Whilst we wait for the Supreme Court to continue its hearing of the case against the Memorial Society, and to decide whether it will make any response to Yury DMITRIEV’s appeal (19 October 2021), the court will today consider the case brought against the FSB by researcher Sergei Prudovsky.
Thwarted by the Tula and Ivanovo Region departments of the FSB in his pursuit of access to files and names from 80 years ago, Prudovsky is demanding a clear response to two questions:
- Does the FSB consider itself the successor to the Stalin-era NKVD?
- Can it lawfully conceal the identity of those NKVD officers who carried out the Great Terror in 1937-1938?
He will be supported in court by Memorial lawyer Marina Agaltsova.

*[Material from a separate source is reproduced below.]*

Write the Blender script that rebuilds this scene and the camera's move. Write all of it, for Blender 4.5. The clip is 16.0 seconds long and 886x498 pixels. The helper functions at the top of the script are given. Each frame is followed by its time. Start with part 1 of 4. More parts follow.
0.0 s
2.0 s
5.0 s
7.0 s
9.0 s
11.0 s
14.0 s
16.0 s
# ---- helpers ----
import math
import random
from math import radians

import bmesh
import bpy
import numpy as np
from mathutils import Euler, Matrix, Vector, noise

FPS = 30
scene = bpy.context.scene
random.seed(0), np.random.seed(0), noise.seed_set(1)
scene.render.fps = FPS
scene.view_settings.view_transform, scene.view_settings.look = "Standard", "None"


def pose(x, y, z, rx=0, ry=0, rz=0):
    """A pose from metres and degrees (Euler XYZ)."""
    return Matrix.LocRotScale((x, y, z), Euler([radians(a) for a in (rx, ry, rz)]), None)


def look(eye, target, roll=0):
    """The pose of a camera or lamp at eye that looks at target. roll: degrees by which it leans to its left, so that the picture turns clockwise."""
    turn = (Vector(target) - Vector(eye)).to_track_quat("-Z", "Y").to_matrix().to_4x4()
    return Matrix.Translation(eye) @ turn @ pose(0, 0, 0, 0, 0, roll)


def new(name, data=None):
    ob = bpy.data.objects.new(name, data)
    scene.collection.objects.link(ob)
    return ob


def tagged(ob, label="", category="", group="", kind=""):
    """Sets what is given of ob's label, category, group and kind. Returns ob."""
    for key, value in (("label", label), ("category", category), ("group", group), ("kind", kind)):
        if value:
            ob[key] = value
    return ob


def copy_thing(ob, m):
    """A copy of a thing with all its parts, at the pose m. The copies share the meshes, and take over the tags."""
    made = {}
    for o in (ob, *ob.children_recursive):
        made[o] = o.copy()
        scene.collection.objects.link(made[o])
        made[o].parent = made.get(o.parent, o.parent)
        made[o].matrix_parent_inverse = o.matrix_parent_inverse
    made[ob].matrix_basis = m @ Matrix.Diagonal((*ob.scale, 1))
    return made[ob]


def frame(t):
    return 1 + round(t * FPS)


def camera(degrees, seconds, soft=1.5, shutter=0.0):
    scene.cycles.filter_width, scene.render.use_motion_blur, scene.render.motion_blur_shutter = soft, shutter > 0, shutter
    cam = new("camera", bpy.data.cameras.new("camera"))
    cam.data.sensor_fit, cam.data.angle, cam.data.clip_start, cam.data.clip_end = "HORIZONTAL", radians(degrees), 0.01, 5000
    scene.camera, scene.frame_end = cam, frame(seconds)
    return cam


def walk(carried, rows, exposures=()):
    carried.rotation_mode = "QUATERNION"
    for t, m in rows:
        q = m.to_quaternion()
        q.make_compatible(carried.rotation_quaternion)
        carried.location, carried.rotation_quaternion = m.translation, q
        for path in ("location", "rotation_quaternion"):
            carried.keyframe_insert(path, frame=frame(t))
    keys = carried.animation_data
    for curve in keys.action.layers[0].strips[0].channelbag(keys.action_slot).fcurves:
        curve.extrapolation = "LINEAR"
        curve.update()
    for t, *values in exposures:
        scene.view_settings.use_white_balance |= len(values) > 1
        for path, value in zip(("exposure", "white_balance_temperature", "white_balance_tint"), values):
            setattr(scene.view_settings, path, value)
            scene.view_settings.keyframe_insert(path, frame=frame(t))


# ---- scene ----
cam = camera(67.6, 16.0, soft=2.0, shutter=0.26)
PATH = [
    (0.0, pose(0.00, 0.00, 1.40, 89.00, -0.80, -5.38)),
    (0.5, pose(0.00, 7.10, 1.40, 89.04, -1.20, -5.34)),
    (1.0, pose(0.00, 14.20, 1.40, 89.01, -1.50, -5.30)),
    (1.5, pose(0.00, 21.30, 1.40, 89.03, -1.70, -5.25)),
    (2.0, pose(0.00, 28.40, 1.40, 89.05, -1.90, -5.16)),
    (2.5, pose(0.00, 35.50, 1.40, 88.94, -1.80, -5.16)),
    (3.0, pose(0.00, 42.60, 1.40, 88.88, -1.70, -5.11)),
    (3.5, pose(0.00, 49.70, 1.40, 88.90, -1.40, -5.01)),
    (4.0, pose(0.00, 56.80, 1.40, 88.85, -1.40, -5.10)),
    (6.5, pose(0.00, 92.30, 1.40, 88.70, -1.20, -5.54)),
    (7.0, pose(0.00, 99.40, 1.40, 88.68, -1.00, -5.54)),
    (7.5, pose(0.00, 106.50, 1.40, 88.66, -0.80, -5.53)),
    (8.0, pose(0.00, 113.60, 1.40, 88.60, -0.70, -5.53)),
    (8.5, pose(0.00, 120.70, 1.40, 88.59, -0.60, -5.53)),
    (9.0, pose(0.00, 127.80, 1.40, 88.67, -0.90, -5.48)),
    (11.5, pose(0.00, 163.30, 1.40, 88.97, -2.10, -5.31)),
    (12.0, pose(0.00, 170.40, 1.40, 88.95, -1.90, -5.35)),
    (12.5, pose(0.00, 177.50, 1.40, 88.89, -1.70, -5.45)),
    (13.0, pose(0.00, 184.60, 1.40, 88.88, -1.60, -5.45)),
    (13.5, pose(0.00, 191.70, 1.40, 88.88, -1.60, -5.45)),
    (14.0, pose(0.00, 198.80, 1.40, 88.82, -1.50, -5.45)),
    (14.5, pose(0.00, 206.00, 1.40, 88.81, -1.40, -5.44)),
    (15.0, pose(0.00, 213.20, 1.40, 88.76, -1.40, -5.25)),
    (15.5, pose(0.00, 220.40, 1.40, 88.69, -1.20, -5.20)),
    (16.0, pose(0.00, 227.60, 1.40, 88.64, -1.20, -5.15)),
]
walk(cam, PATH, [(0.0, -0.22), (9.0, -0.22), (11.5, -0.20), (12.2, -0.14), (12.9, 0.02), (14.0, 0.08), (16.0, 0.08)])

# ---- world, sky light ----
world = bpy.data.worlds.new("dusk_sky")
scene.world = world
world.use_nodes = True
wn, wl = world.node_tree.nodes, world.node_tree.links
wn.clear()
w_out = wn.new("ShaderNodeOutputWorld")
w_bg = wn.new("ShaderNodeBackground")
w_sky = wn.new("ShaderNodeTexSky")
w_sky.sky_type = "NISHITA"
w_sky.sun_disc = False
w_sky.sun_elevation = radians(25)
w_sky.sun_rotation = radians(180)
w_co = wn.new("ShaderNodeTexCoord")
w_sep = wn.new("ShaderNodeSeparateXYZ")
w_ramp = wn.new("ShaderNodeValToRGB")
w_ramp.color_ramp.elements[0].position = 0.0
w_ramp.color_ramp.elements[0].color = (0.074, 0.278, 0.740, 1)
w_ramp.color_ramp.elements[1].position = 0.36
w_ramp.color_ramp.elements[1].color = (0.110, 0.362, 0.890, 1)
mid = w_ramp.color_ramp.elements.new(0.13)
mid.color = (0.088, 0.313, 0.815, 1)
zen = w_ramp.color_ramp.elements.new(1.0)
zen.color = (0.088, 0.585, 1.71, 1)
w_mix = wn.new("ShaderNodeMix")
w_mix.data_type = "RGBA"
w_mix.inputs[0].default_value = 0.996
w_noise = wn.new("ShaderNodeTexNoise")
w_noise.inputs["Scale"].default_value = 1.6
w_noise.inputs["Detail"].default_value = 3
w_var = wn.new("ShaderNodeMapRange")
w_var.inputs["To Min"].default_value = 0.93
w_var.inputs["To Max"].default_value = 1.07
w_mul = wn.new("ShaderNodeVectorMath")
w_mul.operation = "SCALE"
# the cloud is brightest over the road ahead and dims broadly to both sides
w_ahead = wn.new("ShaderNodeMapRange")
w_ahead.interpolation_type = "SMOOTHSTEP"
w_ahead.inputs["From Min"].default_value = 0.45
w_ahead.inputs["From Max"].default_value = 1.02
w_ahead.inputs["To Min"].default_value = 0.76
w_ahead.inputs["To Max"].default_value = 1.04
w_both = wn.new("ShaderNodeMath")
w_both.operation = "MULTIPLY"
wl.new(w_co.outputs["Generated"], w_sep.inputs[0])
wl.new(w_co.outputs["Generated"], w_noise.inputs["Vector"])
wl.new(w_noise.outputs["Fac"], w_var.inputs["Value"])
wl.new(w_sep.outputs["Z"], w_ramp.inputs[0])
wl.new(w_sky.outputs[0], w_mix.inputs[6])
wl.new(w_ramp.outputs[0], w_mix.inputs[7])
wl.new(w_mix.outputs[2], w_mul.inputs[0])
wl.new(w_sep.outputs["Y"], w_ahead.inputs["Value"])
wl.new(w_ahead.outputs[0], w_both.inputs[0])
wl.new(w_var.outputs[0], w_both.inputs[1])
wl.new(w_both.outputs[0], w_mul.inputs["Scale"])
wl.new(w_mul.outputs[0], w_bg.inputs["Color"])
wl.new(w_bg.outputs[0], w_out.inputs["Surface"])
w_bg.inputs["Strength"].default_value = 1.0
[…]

Sergei B. Prudovsky and Memorial Society casefiles
Exactly a year ago the judicial board of the First Appeal Court (Central Region) ruled that the rank, title, surname and signatures of the Moscow Region’s NKVD officers at the time were a State Secret. This was specifically in reference to officers Yakubovich, Sorokin and Wolfson who had fabricated criminal charges, and used unlawful means (application of force and brutality) in the conduct of their investigations. They were subsequently convicted of such behaviour and had not since been rehabilitated.
I wonder, Prudovsky added then: could this decision itself be qualified under Article 316 of the RF Criminal Code, “Concealment of a crime”?